This pretty much sums any Wisconsin State Journal editorial on unions. Here is the Wisconsin State Journal’s latest: A triple play on local taxpayers
If taxpayers across Dane County, the city of Madison and the Madison School District were found in a corner last week muttering, “Hey, what about us?” that would be understandable.
Local elected and union officials have seized on a legal opening created recently by Dane County Circuit Judge Juan Colas, who ruled that key parts of Act 10 — the signature legislation passed by Gov. Scott Walker and the Republicans in early 2011 — are unconstitutional.
In both cases, elected officials will tout “savings” resulting from the contract extensions. But what’s really happening is local officials are locking into place for a longer period of time more favorable deals for public workers. Local officials will have fewer options for protecting taxpayers and basic public services if their budgets grow markedly worse.

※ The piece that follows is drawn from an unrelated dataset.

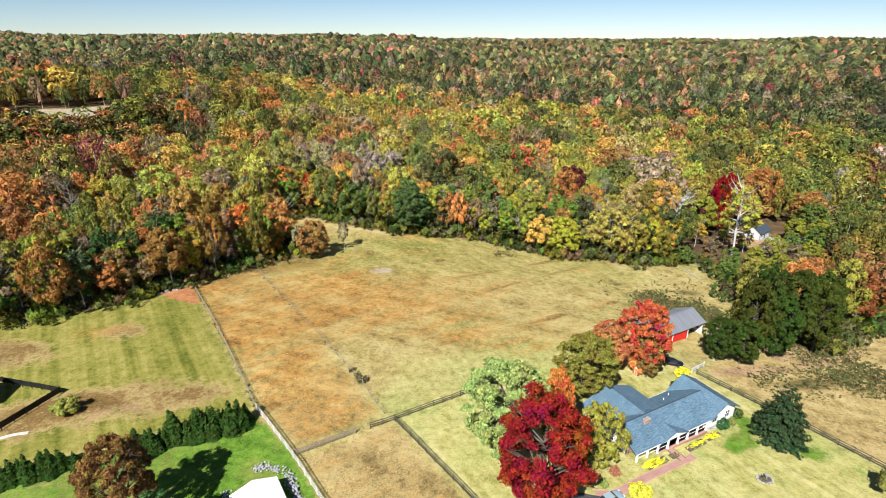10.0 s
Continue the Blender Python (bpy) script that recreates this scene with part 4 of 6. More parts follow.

I’d like to point out several things:
1. You’ll note that the editorial board doesn’t cite any evidence that there aren’t any savings. All 3 contracts were responsible.
2. As for representing taxpayers, the elected representatives on the Madison City Council, the Madison School District, and the Dane County Board all have a better claim to representing the taxpayers than the Wisconsin State Journal editorial board does. Taxpayers were adequately represented in all negotiations.
3. As far as services go, you can’t just treat people like garbage and take a hatchet to their pay and expect services to maintain a high quality. Until we reach the point that the only other jobs are in sweat shops, how an employer treats their employees will matter. If the WiSJ editorial board thinks it doesn’t matter, well I’d encourage their bosses to cut their pay.
That’s apparently the way most voters in low-turnout local elections want it, because they keep electing public officials who slide around to the union’s side of the table.
Lower turnout favors county board conservatives. There is no reason to think that higher turnout would favor the kind of conservatives that the Wisconsin State Journal editorial board prefers. In fact, I’d bet that higher turnout in Dane County would make local government’s even more to the left.